И вот, когда уже было все готово, когда Матвей сдал двадцать четыре фотографии, трижды переписал автобиографию, обошел уйму врачебных кабинетов, представил справку, что много лет является безвозмездным донором, вывел еле заметную татуировку «Рая» — оплошность молодости, словом, когда Матвей уже был готов к отправке… У служащих министерства культуры возник законный вопрос: а справится ли товарищ Кувайцев М. С. в необычной обстановке европейских интриг и бесстыдных инсинуаций? Не растеряется ли он, не уронит ли высокого звания гражданина, художника и даже почвенного патриота? Кое-кто засомневался и предложил готовить дублера, вернее, он уж был подготовлен — с безупречной анкетой и родственными связями в ОВИРе. Матвею рекомендовали передать часть своего инструмента и провести краткие курсы переплетного дела. Сообщили об этой идее Ткаллеру. Тот наотрез отказался, заявив, что, во-первых, фестиваль — не космос, а во-вторых, Кувайцев и только Кувайцев обладает тем своеобразием таланта и характера, которые и привлекли прежде всего организаторов фестиваля. Матвея такой ответ взволновал до слез. С гордостью, а порой и с опаской рассказывал он знакомым о случившемся. Наконец и высокие инстанции согласились — едет Кувайцев. Человек он, несомненно, талантливый и в общем-то надежный. В прошлые времена порядки критиковал, но не все, а лишь некоторые. И негромко. Правда, трезвости не совсем примерной, но и не пьяница. В дебошах не замечен. Провести хороший инструктаж — и пусть едет.

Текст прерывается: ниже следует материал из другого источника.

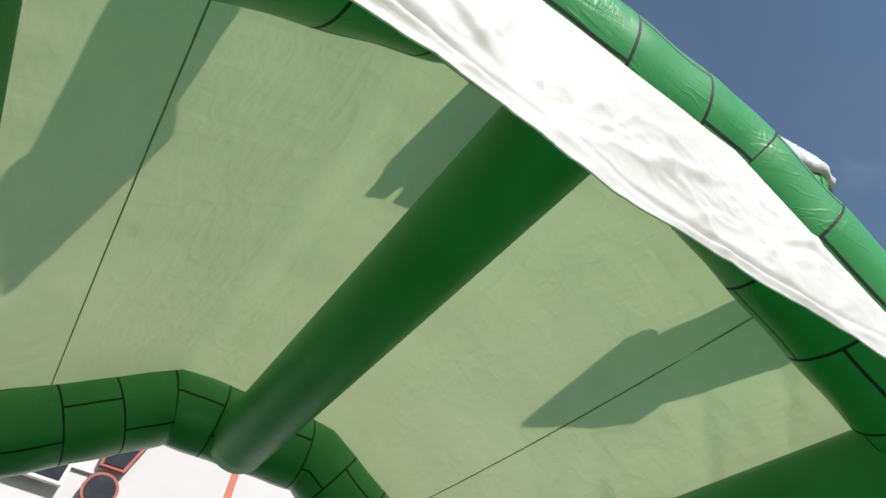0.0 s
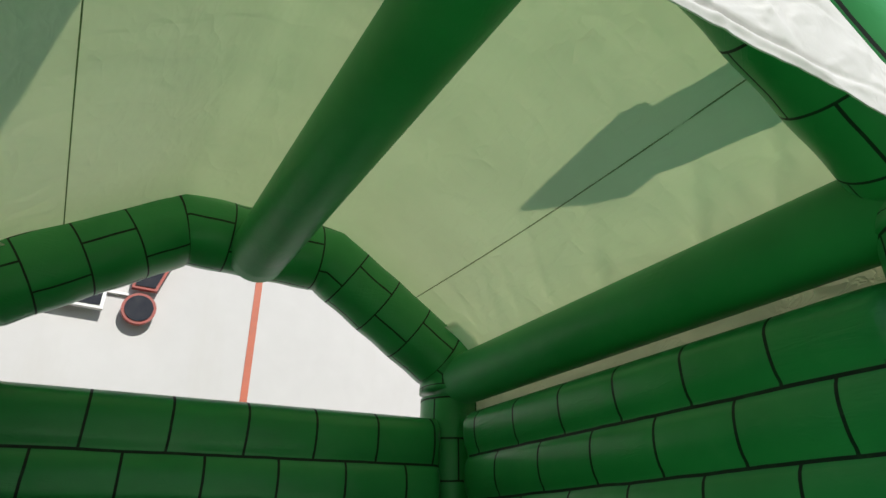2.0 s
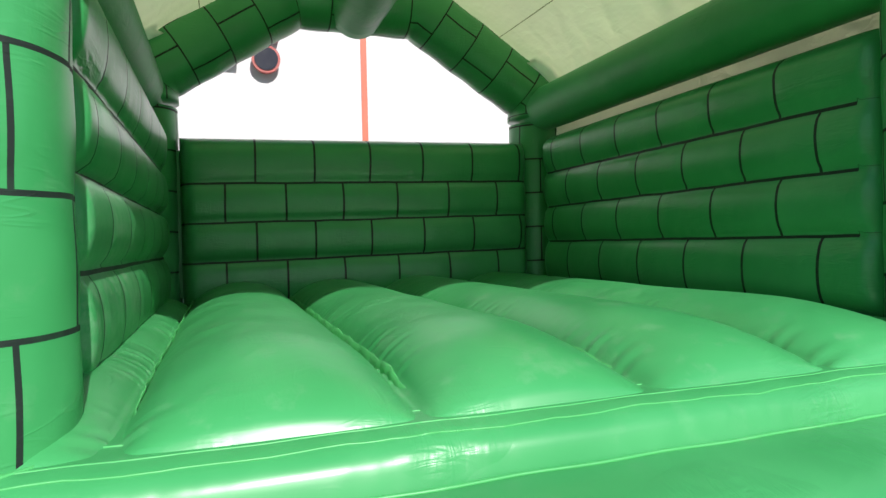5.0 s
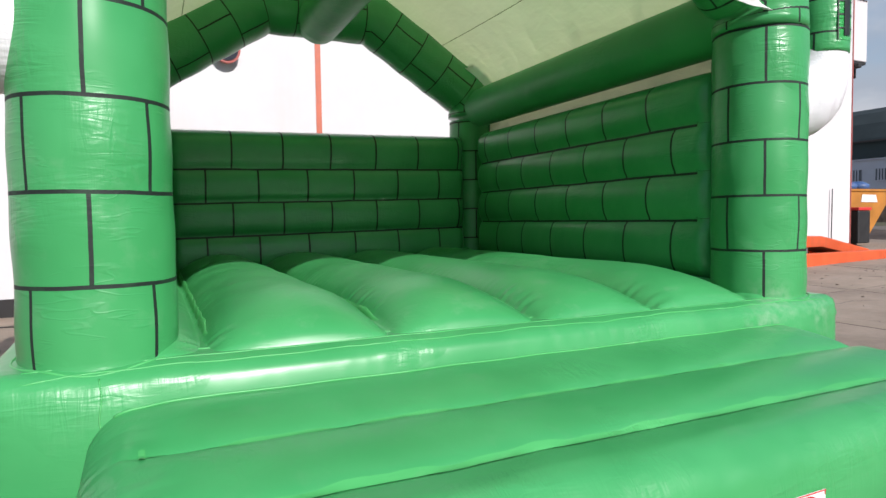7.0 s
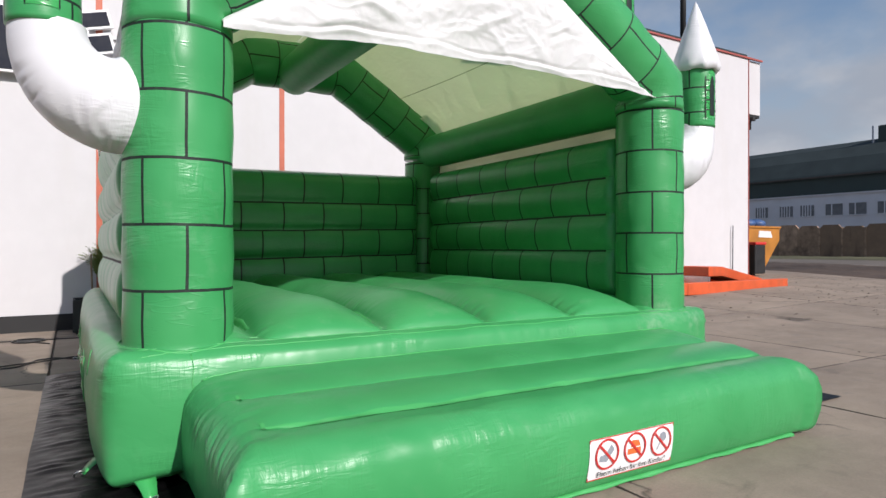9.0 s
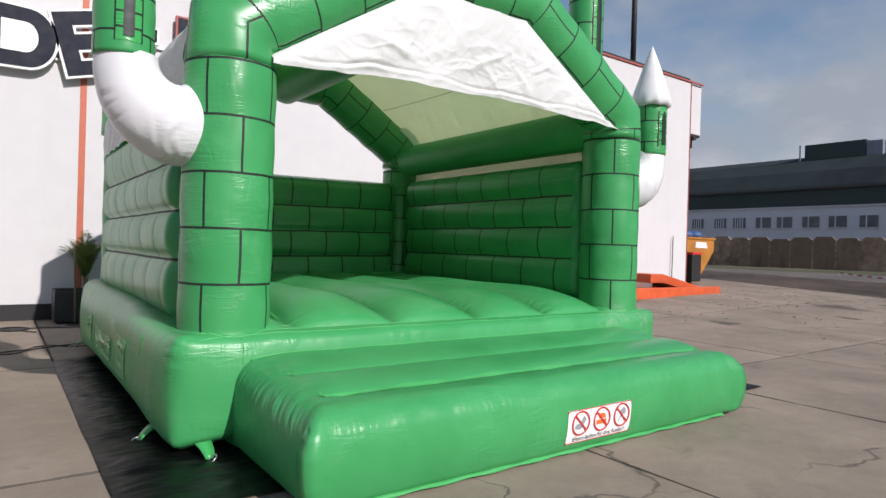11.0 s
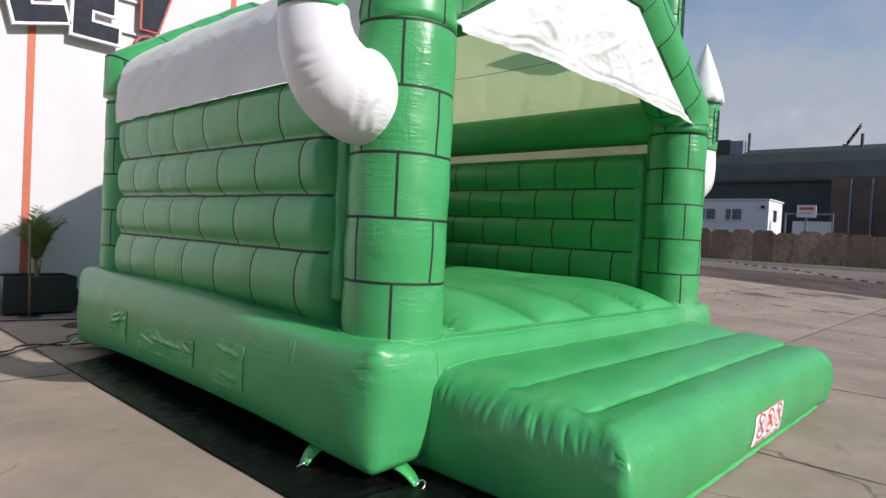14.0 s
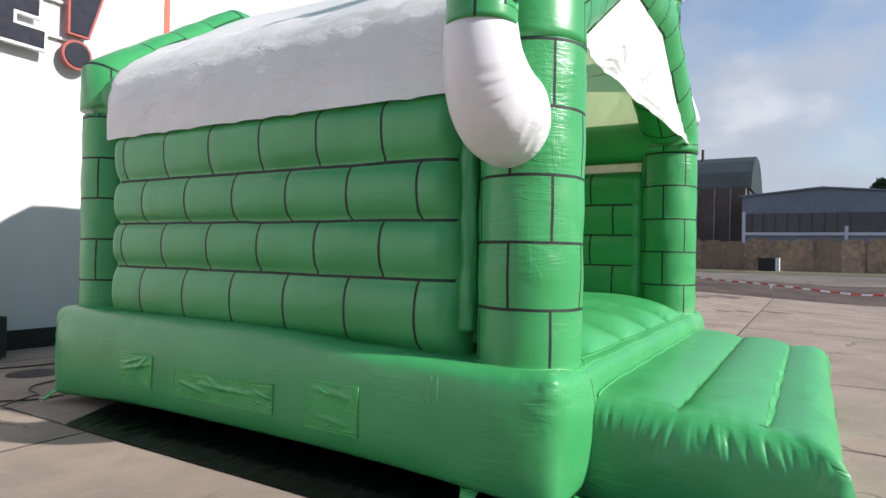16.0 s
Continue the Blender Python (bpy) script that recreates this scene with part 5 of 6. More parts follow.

Далее с Матвеем работал опытный инструктор по фамилии Зубов. Коммунист с гранитным характером старой закалки. От него Матвей узнавал, как нельзя вести себя за рубежом Родины. С кем нежелательно общаться, куда не рекомендовано ходить, а главное, как уходить от нежелательных разговоров. Особенно Зубов любил репетировать ответы на всевозможные вопросы. К примеру, спросили о красном терроре. Нужно отвечать, дескать, политическая акция большевиков, предпринятая для укрепления народовластия. В чем-то вынужденная, в чем-то ошибочная. Все ответы были путаные, уклончивые, Матвею приходилось заучивать их наизусть ночами.
— Ну, Матвей Сергеевич, — сказал инструктор Зубов однажды на рассвете, — верим в вас и ждем благополучного возвращения.
— Спасибо за высокое доверие, — само собой вырвалось у Матвея.
А Ткаллер продолжал беспокоиться: звонил, присылал факсы. Поэтому Матвей прибыл в город на несколько дней раньше, и у него было время погулять по улицам и присмотреться к жизни.
И вот теперь в зале «Элизиум», по привычке разговаривая с инструментами и самим собой, Кувайцев никак не мог успокоиться. Конечно, приходило ему в голову, если Ткаллер не захотел говорить о результатах, то дела нехороши. Это ясно. Но как же ему работать? Листая нотные страницы, Матвей приглядывался к непонятным для него крючкам на линейке и ничего не понимал. Разве что только даты жизни. На одной партитуре 1808–1847, на другой 1810–1849. Значит, нужно сработать в манере девятнадцатого столетия. Матвей пожалел, что к истории музыки был столь нелюбопытен. Следовало бы подготовиться перед поездкой. И он думал об этом. Но оформление бумаг, поиски костюма, изнурительный инструктаж совершенно не оставили времени. Кроме того, он совершенно не мог предположить, что Ткаллер будет держать результаты в тайне. Остается одно — работать, как сотни его коллег, не читая. «Стану и я заправским мастерюгой. А завтра узнаю все вместе со всеми. Ну, за работу!»